Mr Doris nipped round to the corner shop to find some cake and biscuits to serve with tea and after a short while into this flying visit I excused myself and Mr Doris and we left them to it. Silly having us all round politely talking: wonderful Mr Doris; the ex-love-of-my-life Mr Y; and me the hussy [which I'm not] with son [my son that Mr Y never contributed to and originally accused me of getting pregnant with on purpose who is now the apple of his eye] and his Youngest. All polite tea and cake. But we left them to it.

I was delighted that my Daughter showed her face and went and said hello. Mr Doris had asked her to do so and she could have avoided it but she didn't. I am grateful.

It wasn't a long visit but extremely pleasant and went well. Youngest hugged us all, including me, "goodbye". We even swapped mobile numbers as she offered to come and braid son's hair next time it was needed. She offered that she was only one stop away on the train. Gosh.

The Toshiba apples are a curious recipe from the book. The eccentric elderly father found a way to prepare the multitude of apples that fell from the tree in the garden. It involved cooking them in the Toshiba microwave until a warm sticky mass. It doesn't appeal to me but I tried to think of an equally quick way to prepare a meal for our guests but as they have to rush I, and they, are spared.

It is an interesting Sunday afternoon.

Original Comments:

Atyllah said...
Definitely an interesting afternoon. Manic cleaning aside (I know the tendency all too well), I think you did a stunning job in potentially difficult circumstances. Well done, you! And, having wondered about it for ages, I am now going to doddle off and get myself a copy of a "A Short History..."
Sunday, October 01, 2006 7:38:00 PM
Cheryl said...
I got it out of the library this Easter when it was new out - like you I made the choice based on reviews - but took it back after one chapter. It was so bloody miserable and boring and all about interfering and putting each other down, and wow just written from the perspective of a whiny professional victim and grumbler, I thought. All dirty laundry and no air.
You did better than me to plough through all that self involved and depressing stodge - three cheers for you.
Oh, oops, did I mention I didn't like the book? I guess you gathered that ;-)
Sunday, October 01, 2006 8:42:00 PM
Britmum said...
Wow what a whirlwind day you had. I am glad that it turned out well for you.

Does your son have long hair? I am just curious.

The book sounds brilliant too.

Take care xx
Monday, October 02, 2006 2:18:00 AM

Doris said...
In reverse order!

Britmum Hiya :-) Yes, son does have long hair. This is a pic of it before Christmas so it is much longer now and he keeps it in canerows which are easier to manage. And when he has it out he has a huge 70's afro. Quite a dude!

Cheryl I'm glad I am not the only one who gives up on books that just do not appeal! I think the book was definitely worth perservering with especially as the relationships and the different stand points (or as you put it the "whiny professional victim and grumbler") mellow and at the end even explains why. That took us into the history of the consequences of World War II and was well explained but not until the end. Also, seeing as I can be a bit thick at times, even I picked up on the double standards in bringing up kids.

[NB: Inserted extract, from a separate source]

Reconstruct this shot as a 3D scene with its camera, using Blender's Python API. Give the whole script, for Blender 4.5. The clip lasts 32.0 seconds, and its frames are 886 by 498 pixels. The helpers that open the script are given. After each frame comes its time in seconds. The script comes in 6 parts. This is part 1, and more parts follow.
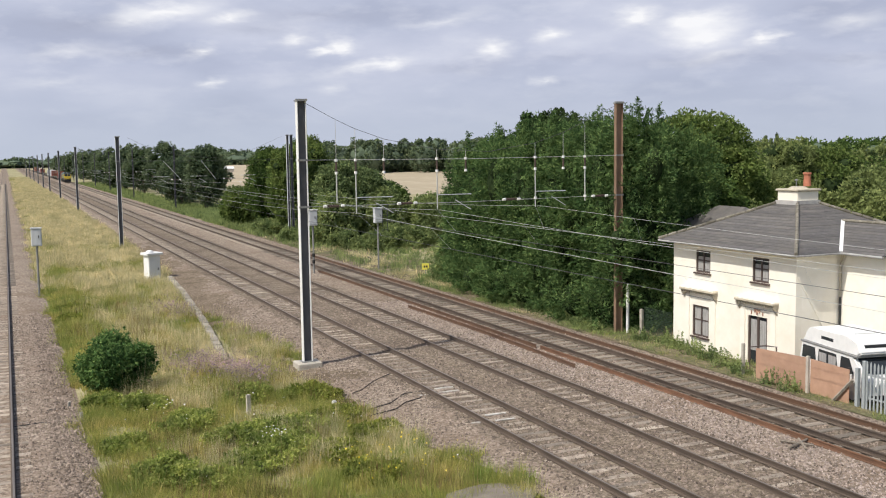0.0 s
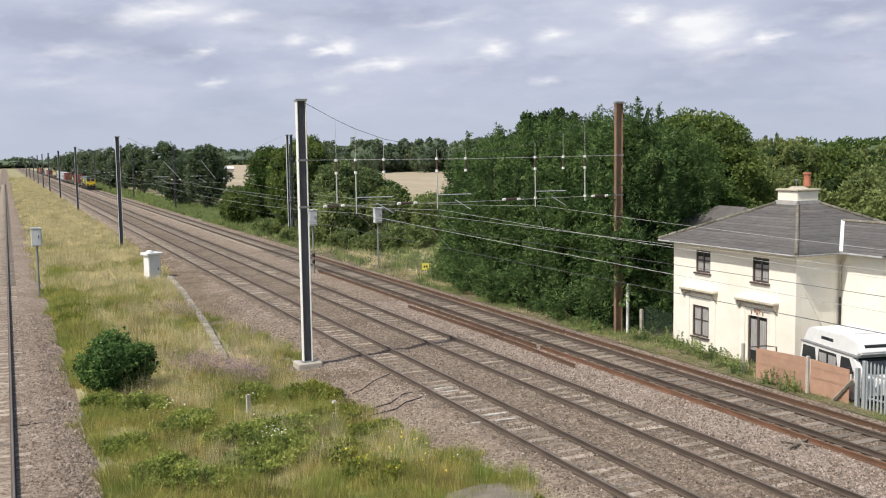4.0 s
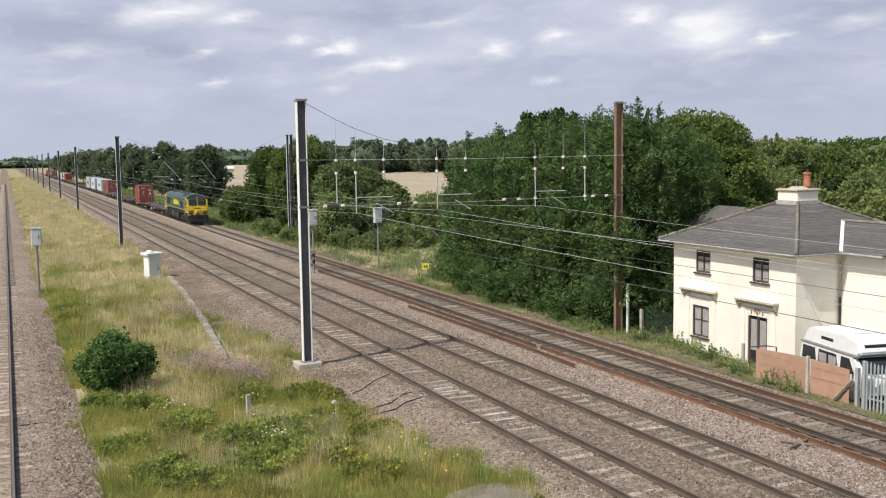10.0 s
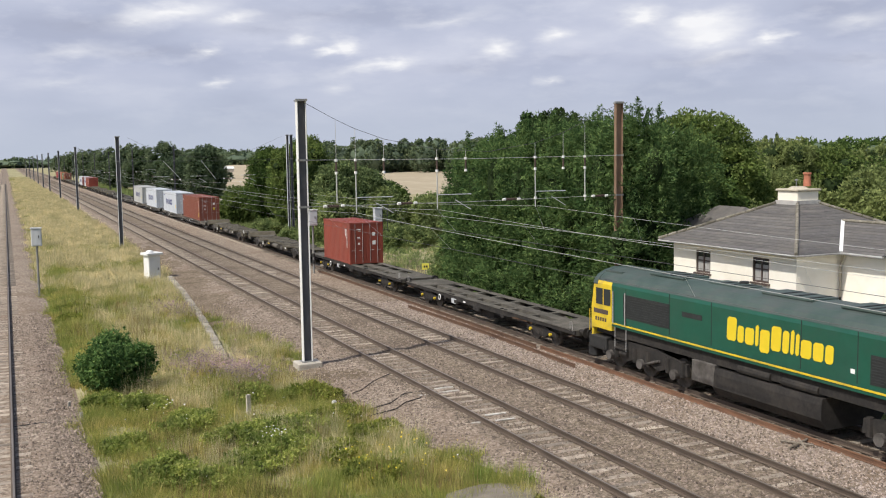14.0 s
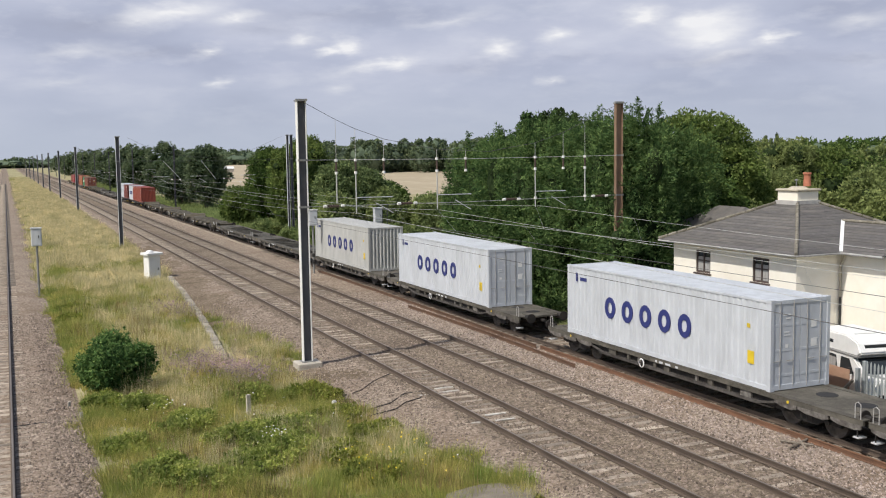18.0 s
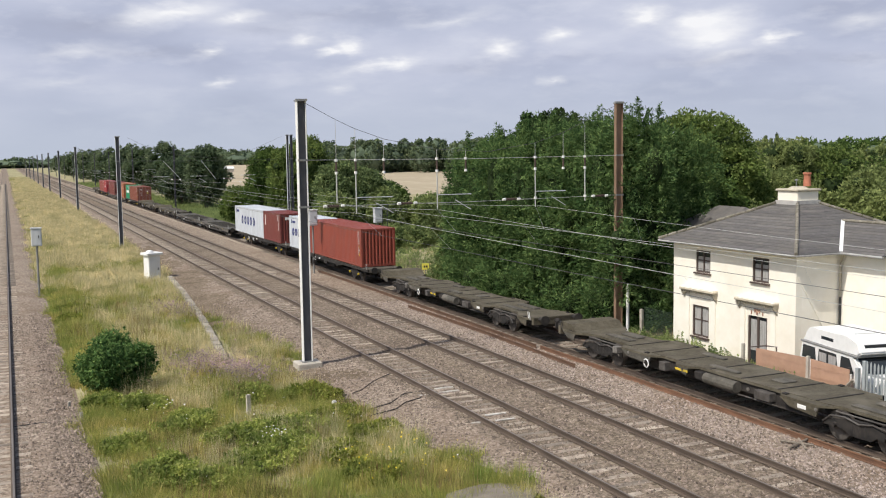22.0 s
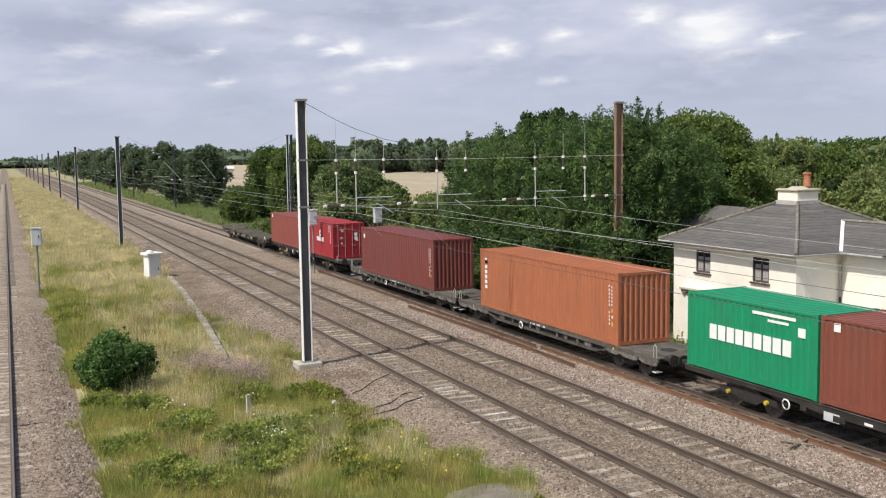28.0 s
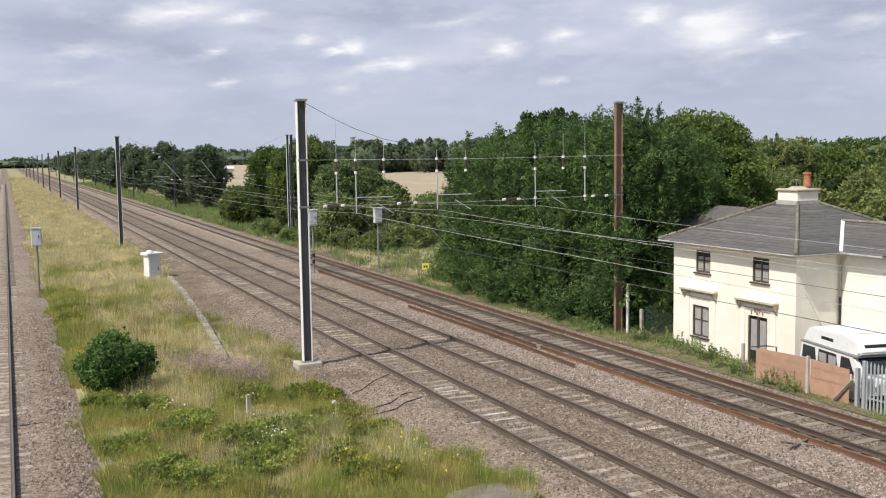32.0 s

PS. I think Blogger have sorted their technology and none-beta bloggers can post comments OK now. Or maybe I am wrong!

Atyllah I'd be very interested to hear views from others who have read the book so let me know some time - or maybe you might blog it.
Monday, October 02, 2006 8:00:00 AM

Pookie65 said...
Wow, Doris, you did have a interesting Sunday. I'm glad it went smoothly for you. That Mr. Doris sounds just perfect. Out of curiousity was he already this good when you met him or did you have to train him? ;-)

Monday, October 02, 2006 12:24:00 PM

Doris said...
LOL Pookie! Mr Doris required no training from me on these sorts of things. However, in other areas of life he may have needed a little training from me and he most definitely has trained me to become [this will be hard to believe, I grant you ;-) ] a nicer person and to be more chilled out.
Monday, October 02, 2006 3:07:00 PM

Astryngia said...
How the circle of life comes around - just a stop away. Life making another transition...

Must get around to reading that book!!